▶ [WHAT NEEDS TO BE DONE] Go through the listing and set it down exactly, leaving out its pictures.

━━━━━━

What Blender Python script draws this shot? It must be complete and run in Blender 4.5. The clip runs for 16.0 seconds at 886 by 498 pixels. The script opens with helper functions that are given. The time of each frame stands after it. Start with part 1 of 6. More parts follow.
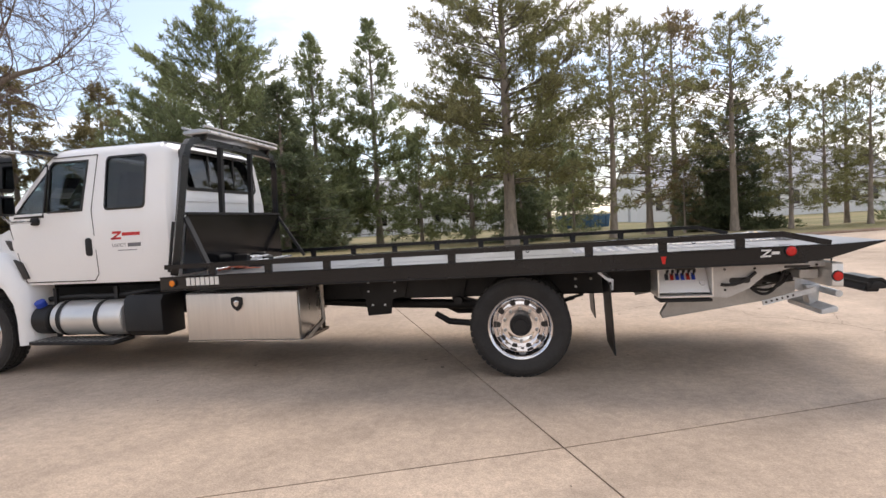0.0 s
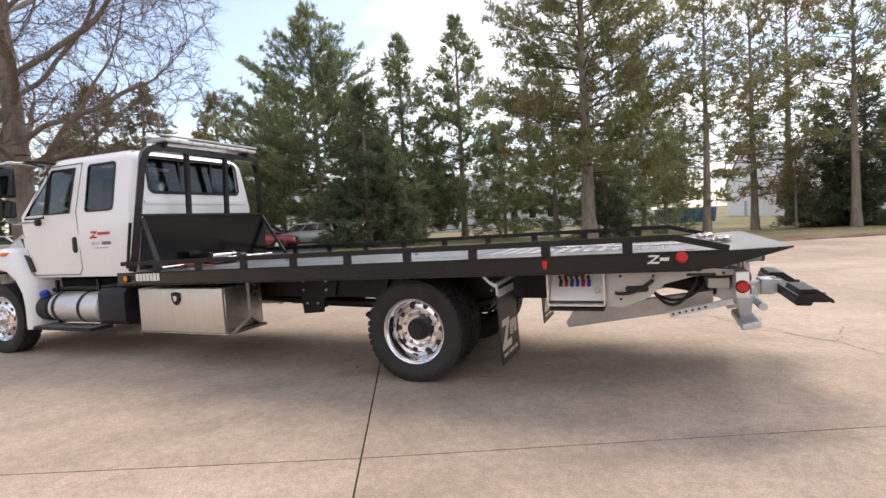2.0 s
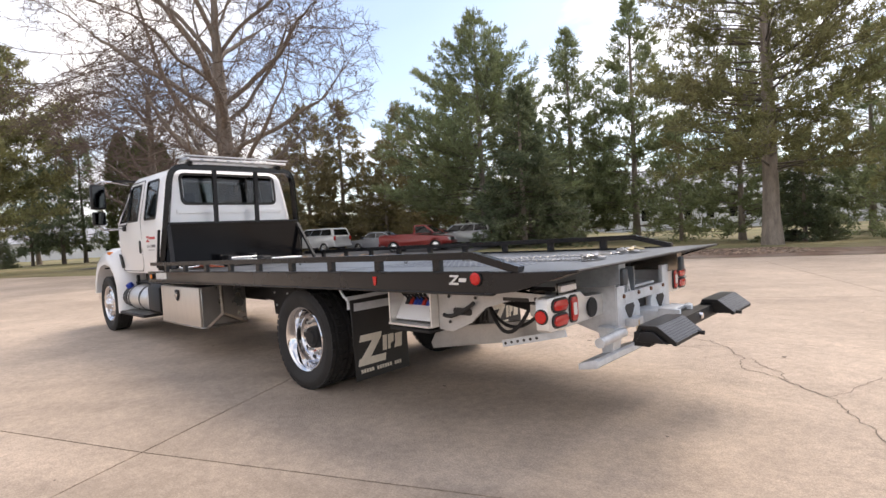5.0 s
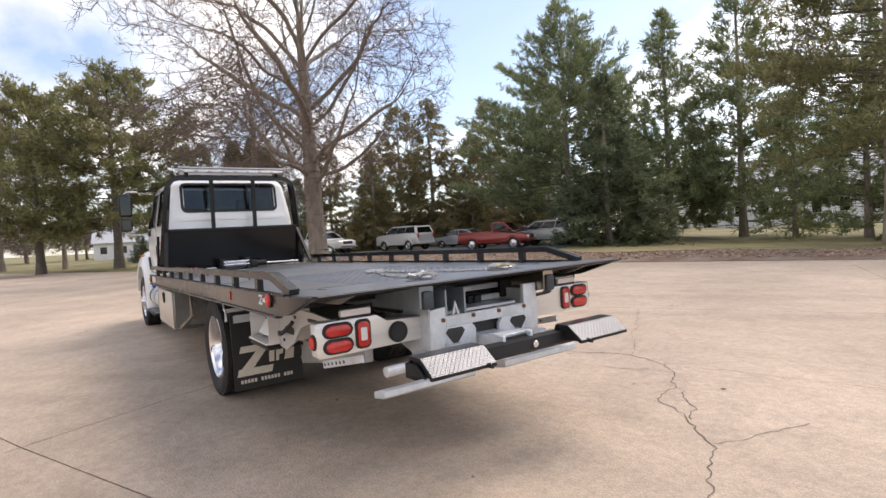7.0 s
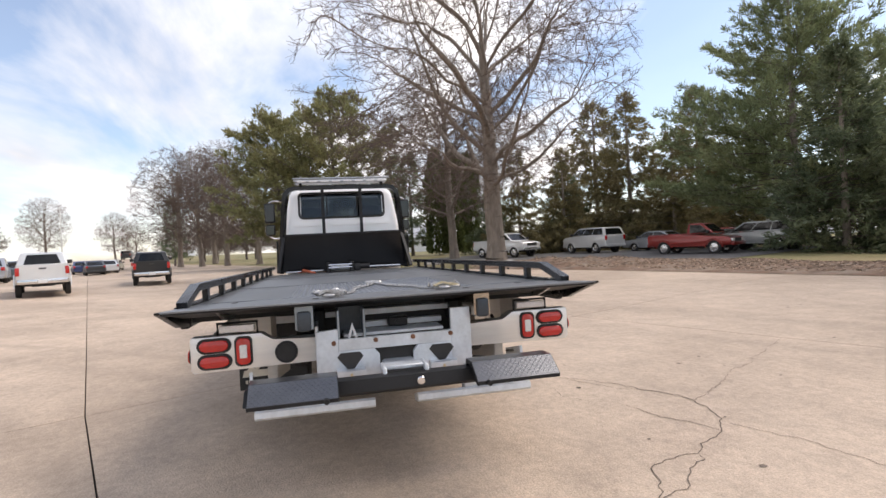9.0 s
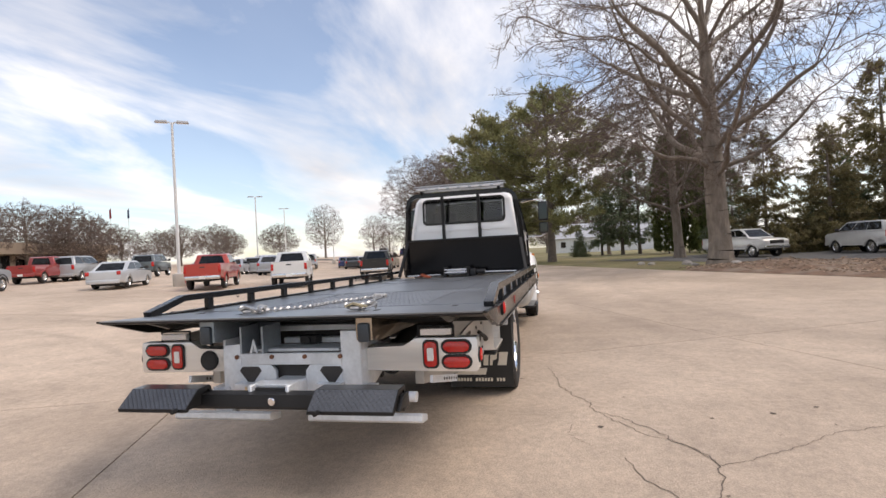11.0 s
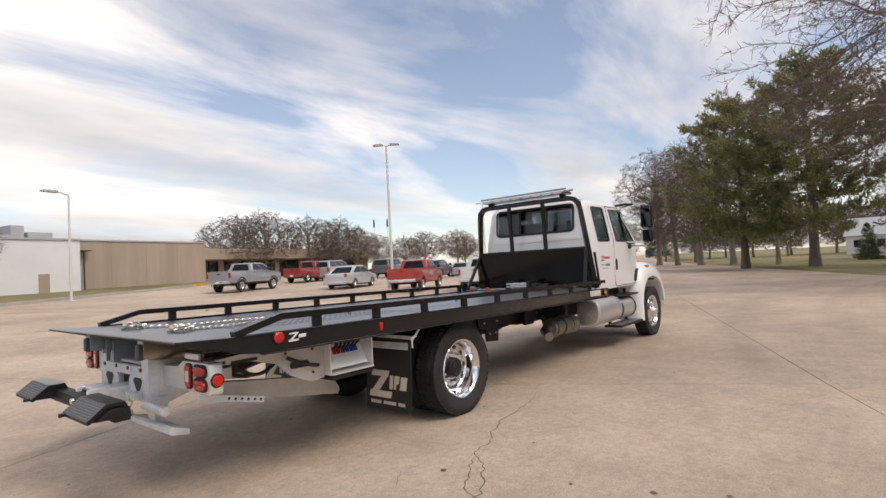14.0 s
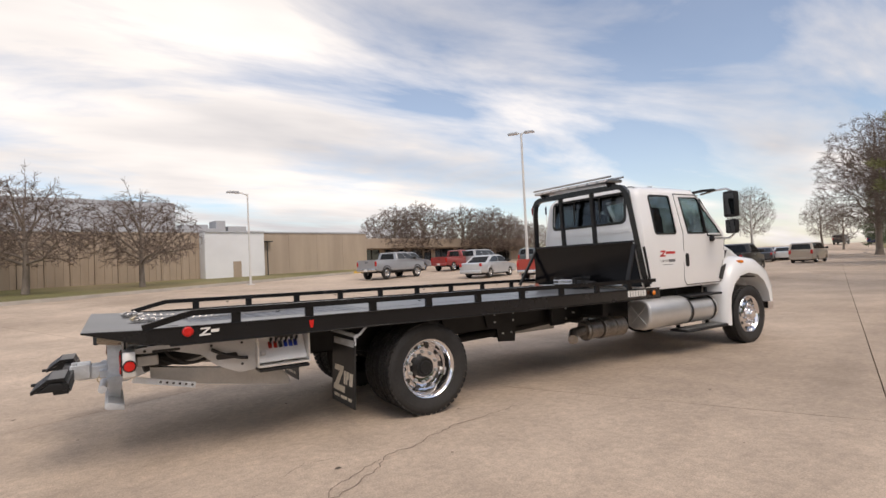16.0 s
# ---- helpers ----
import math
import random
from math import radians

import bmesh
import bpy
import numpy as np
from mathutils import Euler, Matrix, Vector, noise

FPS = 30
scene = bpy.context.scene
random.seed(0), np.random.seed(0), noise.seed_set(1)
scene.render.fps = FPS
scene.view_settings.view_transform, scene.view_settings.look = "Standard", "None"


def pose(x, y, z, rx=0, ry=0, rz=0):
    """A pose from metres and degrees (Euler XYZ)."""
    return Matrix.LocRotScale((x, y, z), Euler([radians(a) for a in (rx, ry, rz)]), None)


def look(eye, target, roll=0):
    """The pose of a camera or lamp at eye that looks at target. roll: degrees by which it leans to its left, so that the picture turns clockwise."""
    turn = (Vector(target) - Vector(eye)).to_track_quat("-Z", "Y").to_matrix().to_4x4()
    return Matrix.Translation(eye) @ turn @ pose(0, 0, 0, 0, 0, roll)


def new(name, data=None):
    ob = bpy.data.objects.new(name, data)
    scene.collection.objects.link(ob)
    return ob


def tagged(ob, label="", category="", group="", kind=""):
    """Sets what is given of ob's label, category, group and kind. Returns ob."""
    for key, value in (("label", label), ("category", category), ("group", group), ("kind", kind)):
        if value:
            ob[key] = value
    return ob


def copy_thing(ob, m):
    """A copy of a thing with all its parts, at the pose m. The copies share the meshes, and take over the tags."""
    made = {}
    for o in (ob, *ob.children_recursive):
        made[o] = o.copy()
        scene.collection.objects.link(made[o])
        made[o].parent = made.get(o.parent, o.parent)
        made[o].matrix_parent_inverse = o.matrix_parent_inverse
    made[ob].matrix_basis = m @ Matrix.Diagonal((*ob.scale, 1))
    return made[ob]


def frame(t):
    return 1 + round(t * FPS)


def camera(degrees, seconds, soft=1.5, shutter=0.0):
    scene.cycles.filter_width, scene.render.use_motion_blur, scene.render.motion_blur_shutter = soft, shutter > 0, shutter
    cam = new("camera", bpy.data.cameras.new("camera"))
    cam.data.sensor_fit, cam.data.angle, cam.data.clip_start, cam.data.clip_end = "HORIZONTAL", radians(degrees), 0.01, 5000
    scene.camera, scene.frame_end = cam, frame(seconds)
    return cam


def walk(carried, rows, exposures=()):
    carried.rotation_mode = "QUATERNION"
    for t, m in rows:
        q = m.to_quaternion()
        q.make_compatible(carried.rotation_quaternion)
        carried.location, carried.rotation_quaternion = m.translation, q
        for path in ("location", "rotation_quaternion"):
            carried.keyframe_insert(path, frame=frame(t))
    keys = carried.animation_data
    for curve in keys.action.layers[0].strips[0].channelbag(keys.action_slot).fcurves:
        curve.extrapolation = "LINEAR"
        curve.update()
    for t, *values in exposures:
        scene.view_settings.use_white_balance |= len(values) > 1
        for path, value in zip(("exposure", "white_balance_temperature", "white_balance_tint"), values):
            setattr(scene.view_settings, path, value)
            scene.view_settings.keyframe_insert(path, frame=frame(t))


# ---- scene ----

━━━━━━

▶ [IN RESPONSE]
What Blender Python script draws this shot? It must be complete and run in Blender 4.5. The clip runs for 16.0 seconds at 886 by 498 pixels. The script opens with helper functions that are given. The time of each frame stands after it. Start with part 1 of 6. More parts follow.
0.0 s
2.0 s
5.0 s
7.0 s
9.0 s
11.0 s
14.0 s
16.0 s
# ---- helpers ----
import math
import random
from math import radians

import bmesh
import bpy
import numpy as np
from mathutils import Euler, Matrix, Vector, noise

FPS = 30
scene = bpy.context.scene
random.seed(0), np.random.seed(0), noise.seed_set(1)
scene.render.fps = FPS
scene.view_settings.view_transform, scene.view_settings.look = "Standard", "None"


def pose(x, y, z, rx=0, ry=0, rz=0):
    """A pose from metres and degrees (Euler XYZ)."""
    return Matrix.LocRotScale((x, y, z), Euler([radians(a) for a in (rx, ry, rz)]), None)


def look(eye, target, roll=0):
    """The pose of a camera or lamp at eye that looks at target. roll: degrees by which it leans to its left, so that the picture turns clockwise."""
    turn = (Vector(target) - Vector(eye)).to_track_quat("-Z", "Y").to_matrix().to_4x4()
    return Matrix.Translation(eye) @ turn @ pose(0, 0, 0, 0, 0, roll)


def new(name, data=None):
    ob = bpy.data.objects.new(name, data)
    scene.collection.objects.link(ob)
    return ob


def tagged(ob, label="", category="", group="", kind=""):
    """Sets what is given of ob's label, category, group and kind. Returns ob."""
    for key, value in (("label", label), ("category", category), ("group", group), ("kind", kind)):
        if value:
            ob[key] = value
    return ob


def copy_thing(ob, m):
    """A copy of a thing with all its parts, at the pose m. The copies share the meshes, and take over the tags."""
    made = {}
    for o in (ob, *ob.children_recursive):
        made[o] = o.copy()
        scene.collection.objects.link(made[o])
        made[o].parent = made.get(o.parent, o.parent)
        made[o].matrix_parent_inverse = o.matrix_parent_inverse
    made[ob].matrix_basis = m @ Matrix.Diagonal((*ob.scale, 1))
    return made[ob]


def frame(t):
    return 1 + round(t * FPS)


def camera(degrees, seconds, soft=1.5, shutter=0.0):
    scene.cycles.filter_width, scene.render.use_motion_blur, scene.render.motion_blur_shutter = soft, shutter > 0, shutter
    cam = new("camera", bpy.data.cameras.new("camera"))
    cam.data.sensor_fit, cam.data.angle, cam.data.clip_start, cam.data.clip_end = "HORIZONTAL", radians(degrees), 0.01, 5000
    scene.camera, scene.frame_end = cam, frame(seconds)
    return cam


def walk(carried, rows, exposures=()):
    carried.rotation_mode = "QUATERNION"
    for t, m in rows:
        q = m.to_quaternion()
        q.make_compatible(carried.rotation_quaternion)
        carried.location, carried.rotation_quaternion = m.translation, q
        for path in ("location", "rotation_quaternion"):
            carried.keyframe_insert(path, frame=frame(t))
    keys = carried.animation_data
    for curve in keys.action.layers[0].strips[0].channelbag(keys.action_slot).fcurves:
        curve.extrapolation = "LINEAR"
        curve.update()
    for t, *values in exposures:
        scene.view_settings.use_white_balance |= len(values) > 1
        for path, value in zip(("exposure", "white_balance_temperature", "white_balance_tint"), values):
            setattr(scene.view_settings, path, value)
            scene.view_settings.keyframe_insert(path, frame=frame(t))


# ---- scene ----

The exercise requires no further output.